The infrastructure exists, but it is not integrated into a functional system.
Renewable Energy as a Core Architectural Pattern
Africa possesses a key architectural advantage that can resolve the Power Layer bottleneck: abundant and diverse renewable energy sources. Solar, wind, geothermal, and hydroelectric power represent a strategic solution to the twin problems of cost and reliability.
By designing AI infrastructure in Africa around a renewable energy core, the system can achieve:
- Cost Stability: Decoupling operational costs from volatile fossil fuel markets.
- High Reliability: Providing the consistent power supply essential for high-uptime data centers.
- AI Sovereignty: Building a self-sufficient compute infrastructure reduces dependency on foreign providers, allowing data and innovation to remain localized.
Projects like Microsoft’s $1 billion geothermal-powered data center in Kenya are an early example of this superior architectural pattern.
A Framework for Unlocking Systemic Growth
When a system's components are correctly aligned, they create a positive feedback loop, or a flywheel. The success of Tunisia's InstaDeep, which leveraged early GPU infrastructure to achieve a major acquisition, demonstrates this principle.
The flywheel mechanism operates as follows:
- Access Enables Innovation: Providing access to affordable, reliable compute unlocks the potential of the existing talent pool.
- Innovation Proves Value: Startups build and deploy viable AI solutions, demonstrating market traction.
- Proven Value De-risks Investment: Tangible success stories reduce the perceived risk for investors.
- Lower Risk Attracts Capital: More investment flows into infrastructure and AI companies. An estimated $2.5 billion is required by 2030 to bridge the compute divide.
- Investment Expands Access: Capital is used to build out more infrastructure, restarting the cycle with greater momentum.
Required Interventions
The system is currently trapped in a low equilibrium due to several key frictions, including capital mispricing and coordination failures between power, connectivity, and regulation.
Overcoming Coordination Failures and Capital Mispricing
African infrastructure projects often face higher borrowing costs despite low default rates, deterring the long-term capital required. This, combined with fragmented market demand, keeps the system stuck.
The Role of Catalytic Capital as a System Bootstrap
A critical role exists for philanthropic and impact capital to act as a "bootstrap loader" for the system. By absorbing early risks through blended finance and guarantees, this catalytic capital can help the ecosystem reach a state of self-sustaining momentum, preparing a viable market for commercial scale.
The Path Forward
Resolving Africa's compute challenge requires a coordinated, systems-level approach. Organizations like the Africa Green Compute Coalition (AGCC) are emerging as "systems orchestrators" to connect policy, finance, energy, and technical capacity.
Key interventions include:
- Coordinating GPU access and activating demand across key sectors.
- Leveraging renewable energy to pioneer distributed, low-cost compute models.
- Making governments anchor tenants to drive demand for public AI.
- Building talent pipelines alongside hardware investments to ensure high utilization.
Conclusion
Africa’s AI revolution is already in motion.

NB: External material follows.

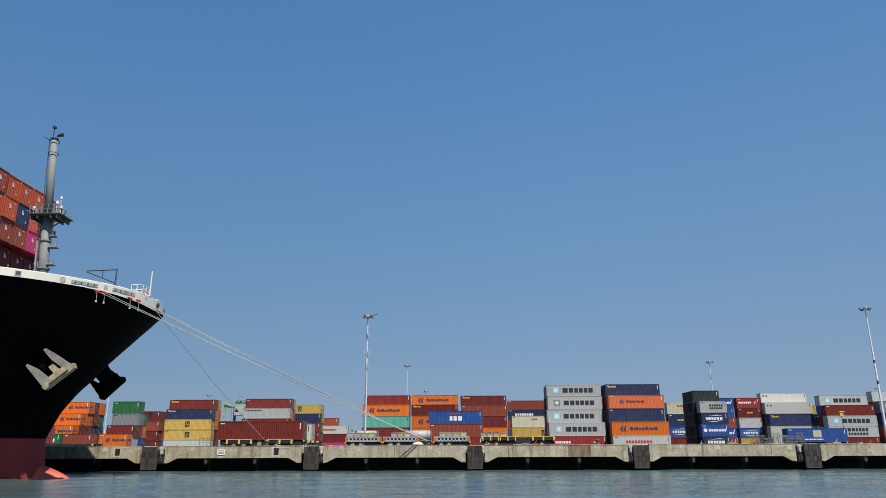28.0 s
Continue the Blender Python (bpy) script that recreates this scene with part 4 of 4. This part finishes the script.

The question is no longer if Africa can build with AI, but who will build the systems that unlock its full potential.
The future of AI in Africa will not be determined by talent alone. It will be determined by the architectural choices made today regarding power, GPUs, and coordination.
Green compute infrastructure is the backbone of that future, and investing in it is the only path to ensure Africa becomes a producer of the next generation of AI solutions.
For every founder building locally and every investor looking for long-term impact, the message is clear: the race is already on, and infrastructure will decide who wins.